A rough, windy night and a lazy morning: at least up until
my swim – which always seems like a defining moment in my day.
The pool
was ‘full’ (that is, the designated swimming lanes were full) and I had to hug
the floats in the ‘other ranks and children’ section. As this was empty that was not such a bad
thing, indeed it is sometimes more spacious as the swimming lanes are sometimes
filled by two people and I invariable bash watch or hand or arm against the
floats. This is not a hardship, but I
swim with the sort of determined resolve that means even the slightest touch of
flailing arm against float is painful.
Lunch was from our usual take away with the excitement of
the meal usually being the increasingly desperate search for a parking space
within walking distance of the place.
Only once have I given up and got the meal from somewhere else, but on a
few other occasions it has come close to the break-off point where another
restaurant beckons.
To
understand quite what I go through you also have to understand the Spanish,
well Catalan approach to parking. Any
portion of road no occupied by a car is fair game. It doesn’t matter if the length of road is
also the start of a zebra crossing or has zigzag yellow lines on it or ‘no
parking’ signs: if there is nothing there, so the thinking goes, your car could
be. However bad you think British
parking is – Spanish is worse. Much
worse.
My first
three choices of ‘easy’ parking spaces were singularly full and as I was making
for my ‘last chance’ area I came across that rarest of the rare: an empty legal
parking space.
I hate
reverse parking with a gut wrenching loathing, but that was the only way that I
was going to get in. I don’t know what
it is about the car that I am driving at the moment but I have not really come
to terms with the length and turning circle of whatever you call it which makes
reverse parking possible. Earlier in my
driving life I was spoilt by owning a Triumph Herald Estate which would park,
as it were, on a sixpence – and I have suffered from a continuing resentment
that other cars have not been made with the same versatility with each new
vehicle that I have owned.
And this
space was on a busy road which means that your inept attempts to park will have
an irate driver watching your lack of skill and radiating hatred at your
delaying him.
In the
perverse way in which these things happen, my parking worked out perfectly and
it made it appear as if I had been reverse parking as a dedicated hobby for
most of my life! I celebrate my competence
wherever I can find it! And the food was
good too!
Another
positive step forward in my so-called research for my Open University
course. A London interior designer who
has at least four of the paintings by the artist I am interested in has agreed
to let me visit him in his Chelsea flat and view the works! This is a major step forward, as I have yet
to see a single example of Alvaro Guevara’s work in the flesh. The other artist in my writing is David
Hockney, so there is no paucity of paintings and, from my point of view more
importantly, no shortage of critical works to use. I think things are coming together pretty
well. And, as my tutor has an especial
interest in the work of the Bloomsbury Group I think that I am on to a winner
here! As usual the only problem is
getting the damn thing written!
A more
pressing problem is the fact that I have to get another tutor marked assignment
done before I can give full attention to the final project. The danger is that I allow myself to become
complacent about the fact that I am at least a fortnight ahead of myself as far
as the reading for the course is concerned.

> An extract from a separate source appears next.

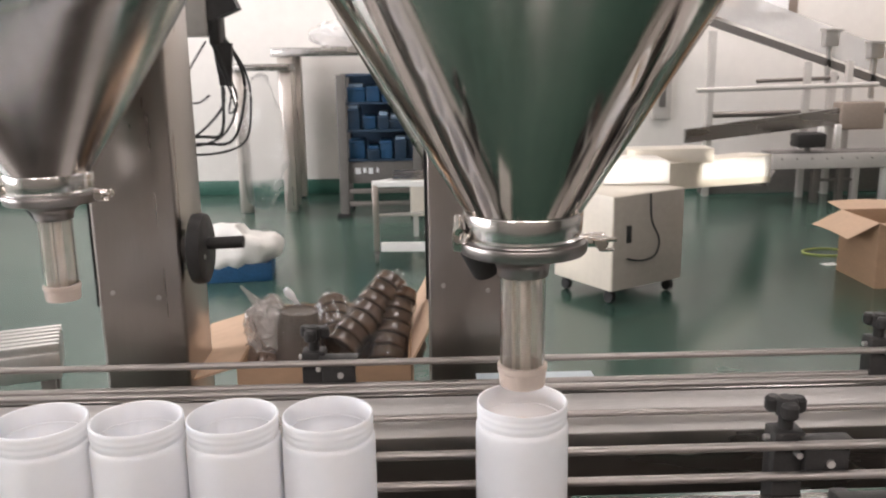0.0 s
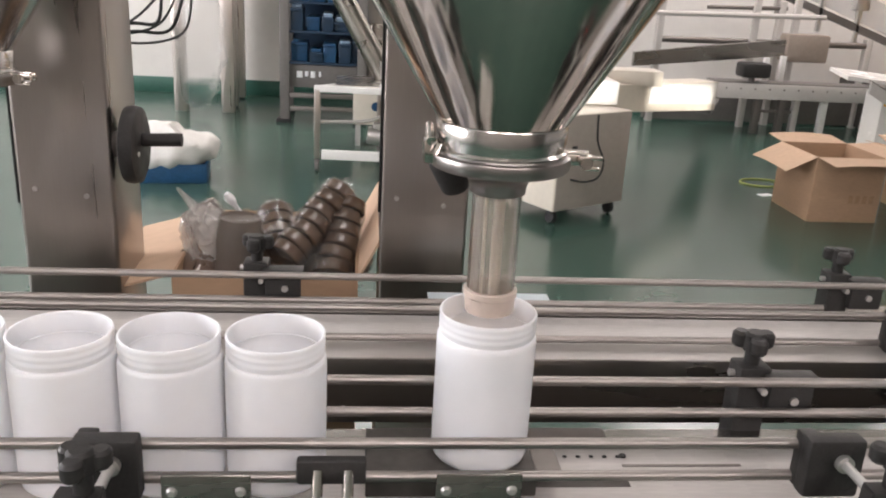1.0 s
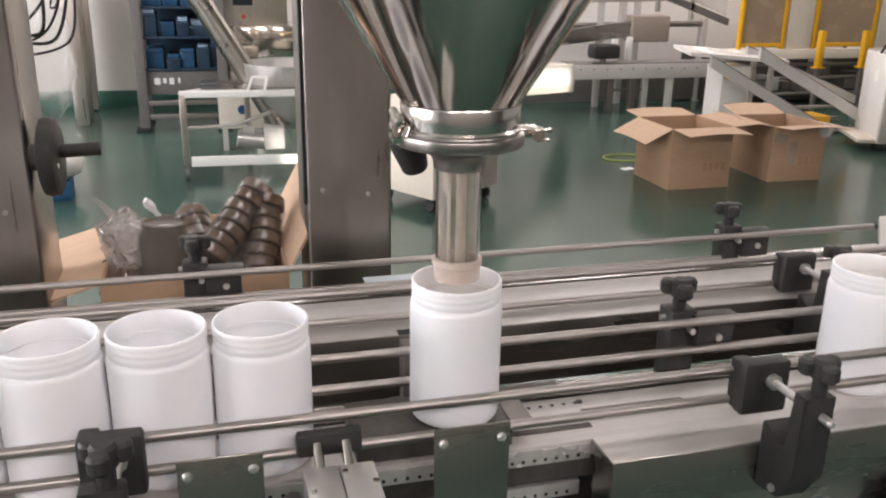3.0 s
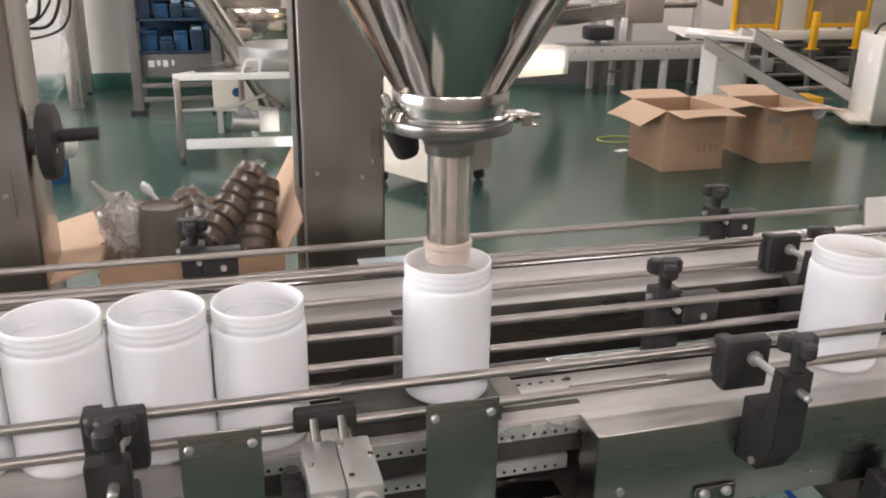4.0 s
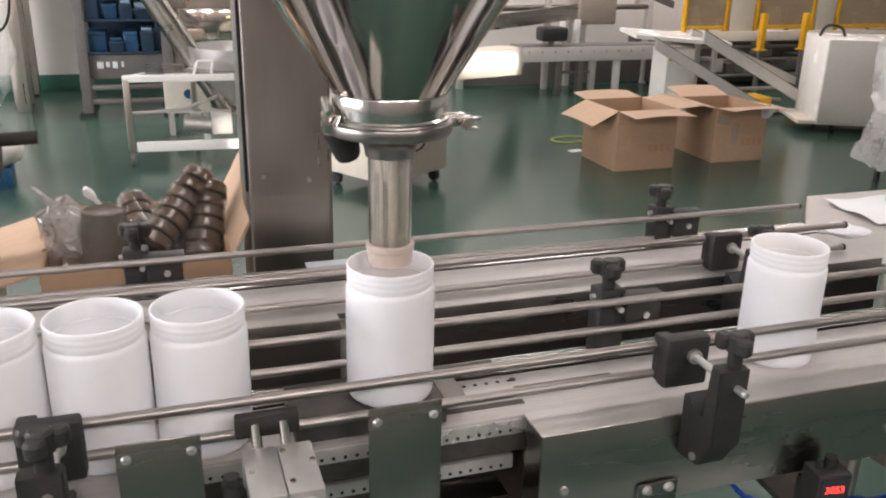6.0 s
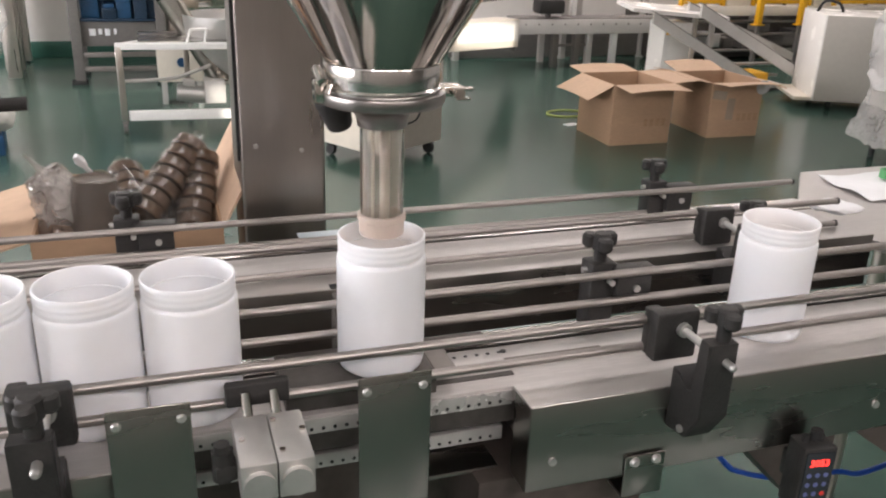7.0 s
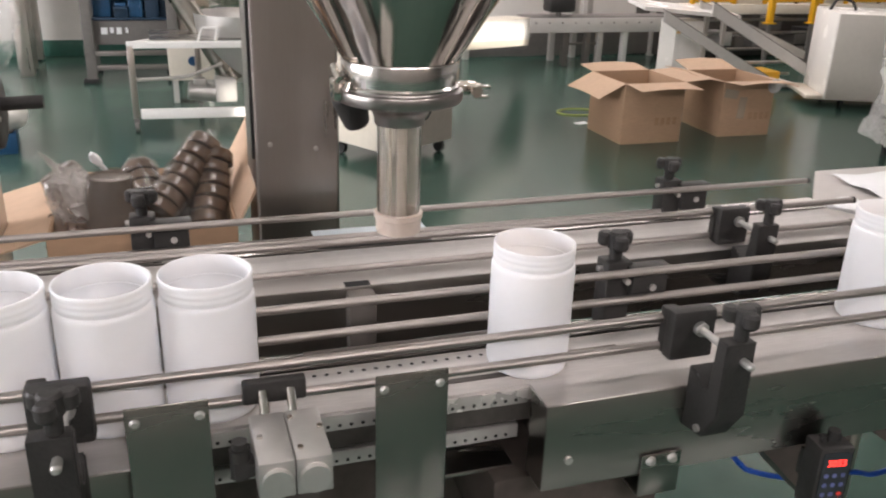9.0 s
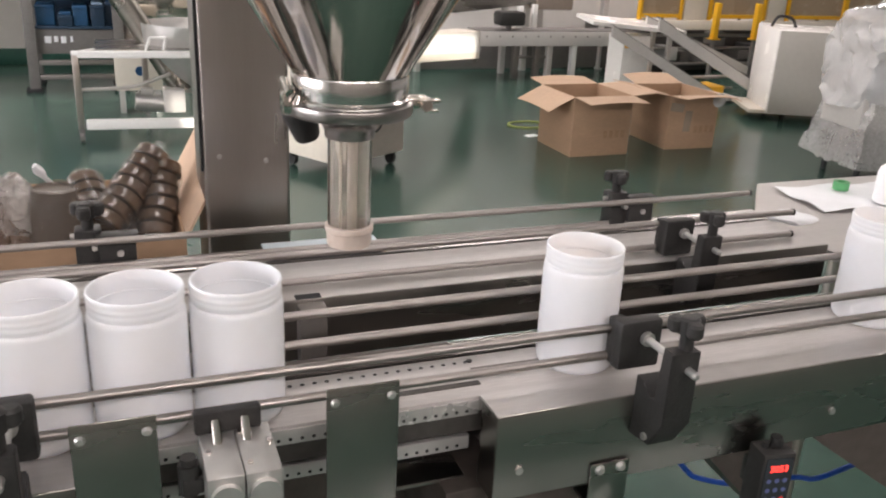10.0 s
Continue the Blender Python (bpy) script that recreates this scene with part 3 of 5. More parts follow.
    lathe(bm, [(0.0196, 1.103), (0.0196, 1.214), (0.0192, 1.214), (0.0192, 1.103)], 40, closed=True)
    part("dust_lining", bm, M_DUST, root, "thin powder dust inside the tube")
    part("sleeve", lathe(B(), [(0.0232, 1.1190), (0.0252, 1.1180), (0.0252, 1.1125), (0.0238, 1.1110), (0.0234, 1.0985), (0.0226, 1.0965), (0.0208, 1.0965), (0.0208, 1.1190)], 40, closed=True), M_SLEEVE, root, "beige powder-stained nylon end sleeve")
    bm = B()
    lathe(bm, [(0.0060, 1.0965), (0.0196, 1.0965), (0.0196, 1.1010), (0.0060, 1.1010)], 32, closed=True)
    part("outlet_screen", bm, M_PRINT, root, "brown powder-caked outlet screen")
    bm = B()
    lathe(bm, [(0, -0.019), (0.0115, -0.019), (0.0135, -0.016), (0.0185, 0.012), (0.0175, 0.016), (0, 0.017)], 20, pose(-0.038, 0.045, 1.2165, 8, -18, 0))
    part("vent_plug", bm, M_BLACK, root, "black rubber plug")
    bm = B()
    box(bm, arm_to[0] - 0.05, arm_to[0] + 0.05, 0.17, arm_to[1], 1.66, 1.78, 0.004)
    part("arm", bm, M_STEEL, root)
    return root


NOZ = (0.018, LANE)
hopper(at(NOZ[0], NOZ[1], 0), "polished steel filling hopper cone with clear dosing tube", (-0.02, 0.575), M_POLISH)
hopper(at(-0.585, LANE_B, 0), "second polished steel filling hopper over the far conveyor", (0.02, 0.22), M_HAZY)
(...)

That way lies disaster! There is
also the more interesting problem of our much-delayed holiday which will (if it
takes place) eat into the study time available for me. I must admit that I get a most satisfactory
frisson of academic panic when I consider how things might work out!
The ‘book’ progresses.
I am now working on a poem with the title, ‘What dog was Rodney?’ which
took its genesis from a waking memory of a tune as I marched resolutely towards
the bathroom on waking. Toni gets nearer
and nearer to desperation each time I explain about a poem on which I am working!
I am hoping
that the usual inverse law does not apply to this poem. Usually I find that the more notes that I
have the harder the final poem becomes to produce. Some of the most fluid work that I have
written has come from the skimpiest of starting points. I am putting my trust in the fact that the
fluency of my note making for this piece will be reflected in the smooth ease
with which I produce a draft.
I can now
see why some poets have used publication as a way of concentrating their minds
on the definitive versions of poems. As
I read through what I have written in the draft book form I constantly see the
need for sometimes major, but often minor edits. I tell myself that this is part of the
delight of production.
I have made
a list of what I want the next book to look like and each time I add to the
list I am conscious that I am adding cost.
Still, I also keep telling myself that this is my birthday present to
myself and so a little indulgence will not be out of place. I also think that I would be well advised to
get other quotations for the publication as the little extras that I am
thinking of will eventually add up to something momentous as far as the price
is concerned!
Enough of this escapist writing; time to get down to the
pencil work that comes with the production of a poem!